As I started to think about what I wanted to talk about in this month’s column, the Business Roundtable — an association whose members are CEOs of major U.S. corporations — had just released its Statement on the Purpose of a Corporation.
Signed by 181 CEOs, the statement redefines a corporation’s singular purpose of maximizing shareholder profits to one that includes an economy that serves all. The new statement, according to Alex Gorsky, Johnson & Johnson’s chairman of the board and CEO, and chair of the Business Roundtable Corporate Governance Committee, “better reflects the way corporations can and should operate today. It affirms the essential role corporations can play in improving our society when CEOs are truly committed to meeting the needs of all stakeholders.” (You can read the full release at convn.org/business-roundtable.)
A business plan that benefits all stakeholders — including employees and communities — as this sets out to do, boosts the bottom line. A healthy, balanced workforce is a more productive workforce. And, as the corporate world is realizing, doing good is good for business.

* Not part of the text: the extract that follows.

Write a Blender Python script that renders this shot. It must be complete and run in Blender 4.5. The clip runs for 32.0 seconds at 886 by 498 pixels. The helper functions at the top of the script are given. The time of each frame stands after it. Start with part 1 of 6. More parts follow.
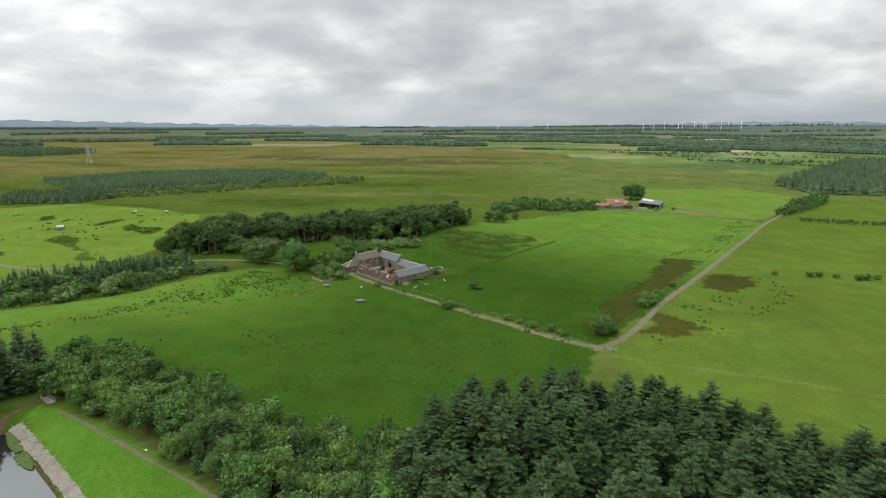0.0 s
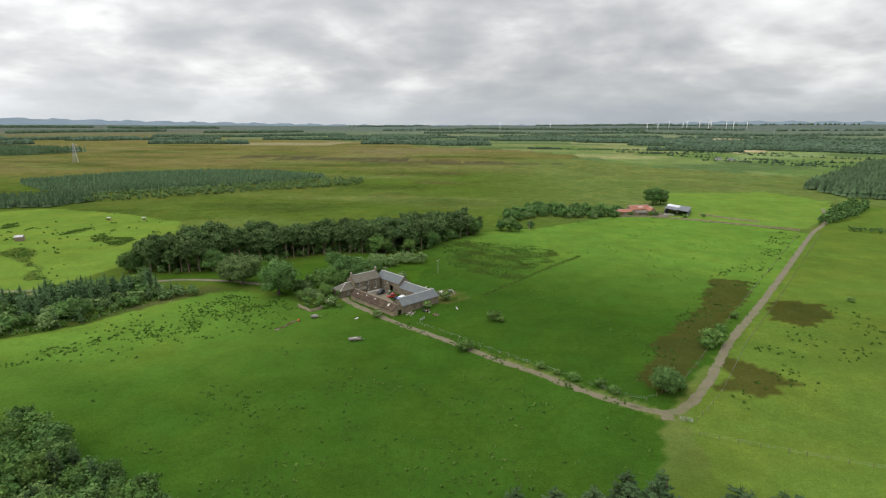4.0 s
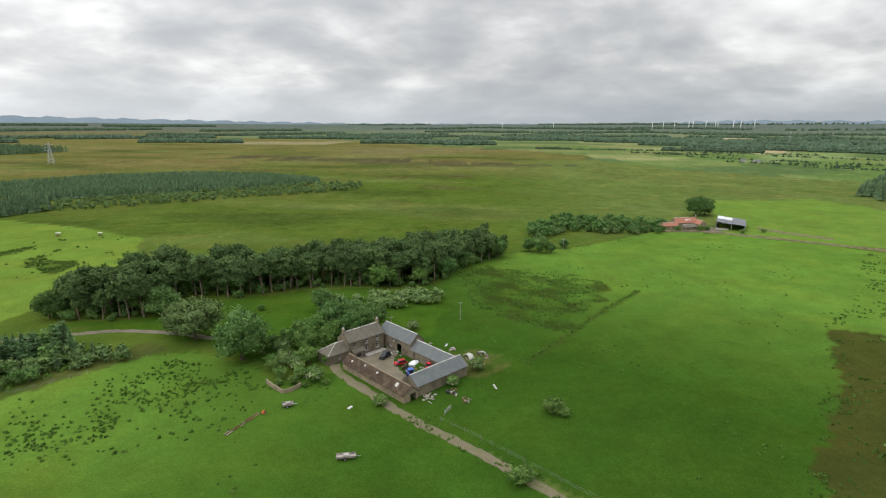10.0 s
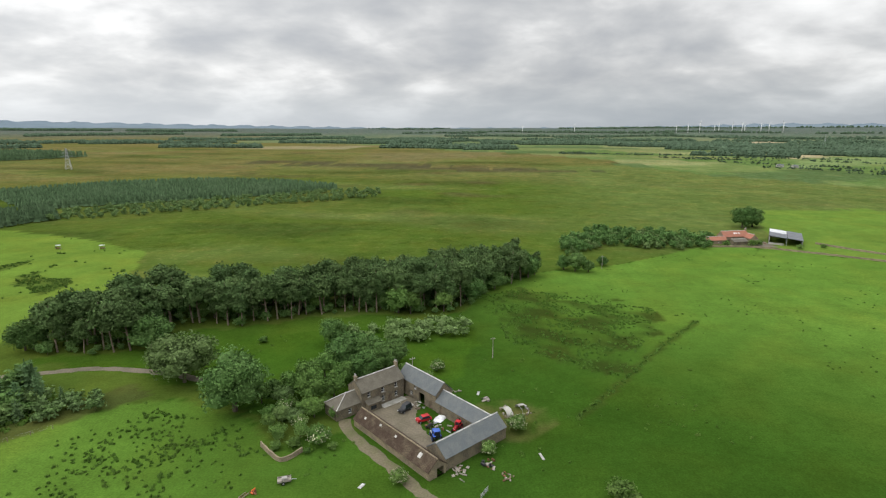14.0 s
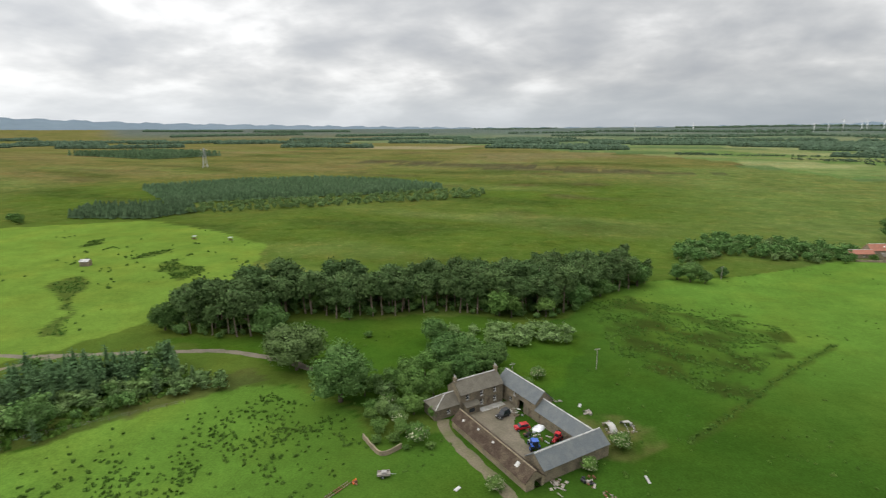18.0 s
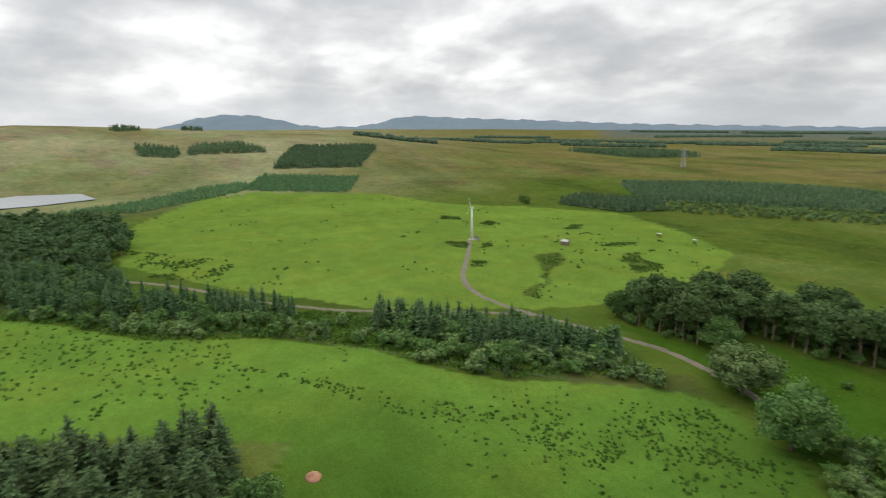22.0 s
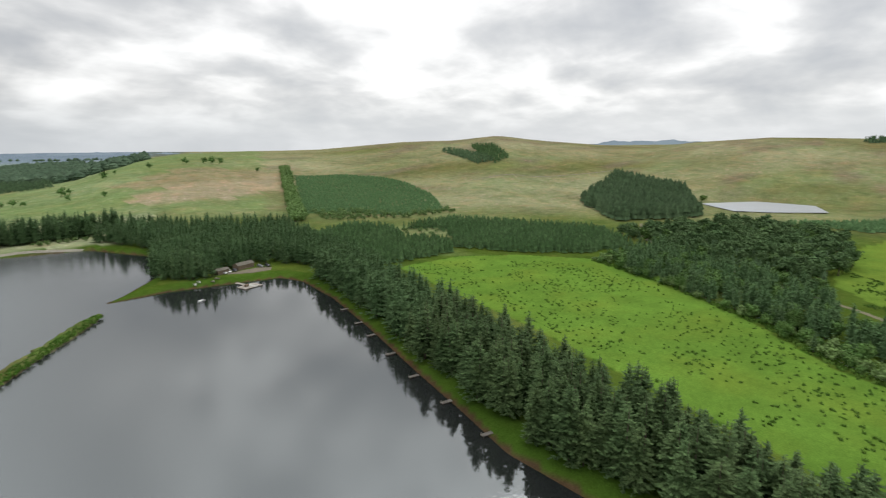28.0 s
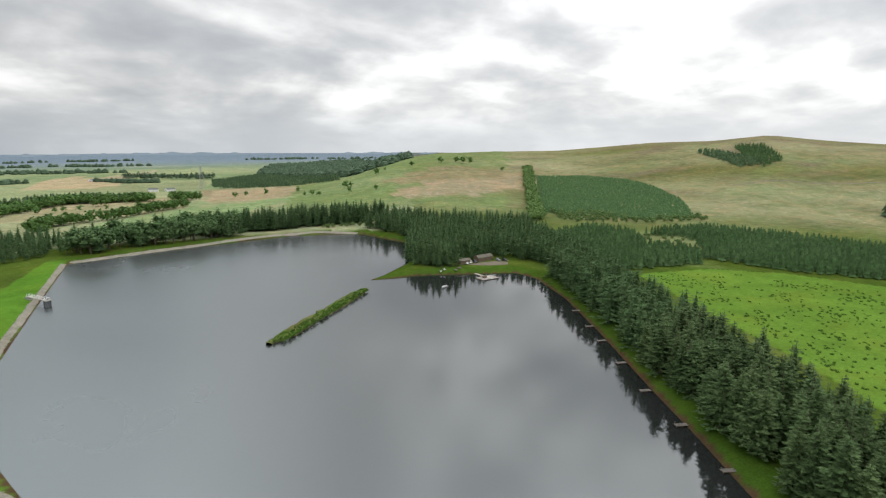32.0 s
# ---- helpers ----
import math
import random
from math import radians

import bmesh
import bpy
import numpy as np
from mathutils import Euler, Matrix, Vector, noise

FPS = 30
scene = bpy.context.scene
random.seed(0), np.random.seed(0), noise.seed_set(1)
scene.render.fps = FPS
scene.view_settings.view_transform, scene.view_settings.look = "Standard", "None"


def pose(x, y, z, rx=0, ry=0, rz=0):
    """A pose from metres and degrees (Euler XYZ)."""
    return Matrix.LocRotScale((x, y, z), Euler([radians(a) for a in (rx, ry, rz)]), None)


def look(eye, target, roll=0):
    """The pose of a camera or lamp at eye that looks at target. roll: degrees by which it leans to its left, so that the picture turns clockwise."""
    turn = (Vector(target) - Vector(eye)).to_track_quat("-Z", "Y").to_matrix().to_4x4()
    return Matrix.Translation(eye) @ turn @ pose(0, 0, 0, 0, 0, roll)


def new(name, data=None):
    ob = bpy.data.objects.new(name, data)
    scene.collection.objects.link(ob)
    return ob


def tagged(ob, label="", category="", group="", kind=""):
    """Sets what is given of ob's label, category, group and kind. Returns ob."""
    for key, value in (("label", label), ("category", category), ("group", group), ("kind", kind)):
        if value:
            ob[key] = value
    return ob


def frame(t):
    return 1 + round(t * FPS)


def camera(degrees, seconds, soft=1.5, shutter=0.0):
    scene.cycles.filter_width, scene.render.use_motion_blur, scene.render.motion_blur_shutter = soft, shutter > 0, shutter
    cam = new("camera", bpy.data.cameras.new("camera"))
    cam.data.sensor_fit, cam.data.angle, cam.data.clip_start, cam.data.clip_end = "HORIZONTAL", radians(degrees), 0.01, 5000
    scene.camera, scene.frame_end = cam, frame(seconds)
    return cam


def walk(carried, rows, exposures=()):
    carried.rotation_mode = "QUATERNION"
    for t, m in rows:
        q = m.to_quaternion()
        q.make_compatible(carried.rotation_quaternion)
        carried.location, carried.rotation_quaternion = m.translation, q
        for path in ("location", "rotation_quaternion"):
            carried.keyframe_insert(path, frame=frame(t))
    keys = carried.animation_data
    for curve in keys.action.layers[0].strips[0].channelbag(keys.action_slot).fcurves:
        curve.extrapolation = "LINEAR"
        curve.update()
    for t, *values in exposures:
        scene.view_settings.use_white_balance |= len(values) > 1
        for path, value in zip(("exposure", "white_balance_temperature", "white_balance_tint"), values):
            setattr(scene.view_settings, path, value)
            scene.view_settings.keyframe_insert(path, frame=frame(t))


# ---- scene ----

Of course, our association community does not operate under the same for-profit model as the corporations whose leaders signed the pledge. But there’s a lot that we do have in common — and let’s not lose sight of the fact that the Business Roundtable itself is an association exerting influence in the corporate world.
In certain ways, associations can have an even bigger impact because we have the ability to influence larger numbers of people as we speak not only to one industry but span all sectors and professions. That kind of reach is going to be especially important amid the profound changes altering our world.
New York Times columnist Thomas L. Friedman, in his most recent book, Thank You for Being Late: An Optimist’s Guide to Thriving in the Age of Accelerations, talks about three challenges, or global “accelerations”— involving markets, technology, and the climate — that are reshaping our lives. As he said in a lecture late last year at MIT, these challenges put a premium on “learning faster, and governing and operating smarter.”
That view is shared by the Business Roundtable, whose new statement of purpose emphasizes investing in employees by “supporting them through training and education that help develop new skills for a rapidly changing world.”
What does that mean for us? Our role as an industry will take on even greater importance as business events become the main channel for professionals to learn and upskill for the future. Now, more than ever, we need to be several steps ahead, always scanning what’s around the corner for them.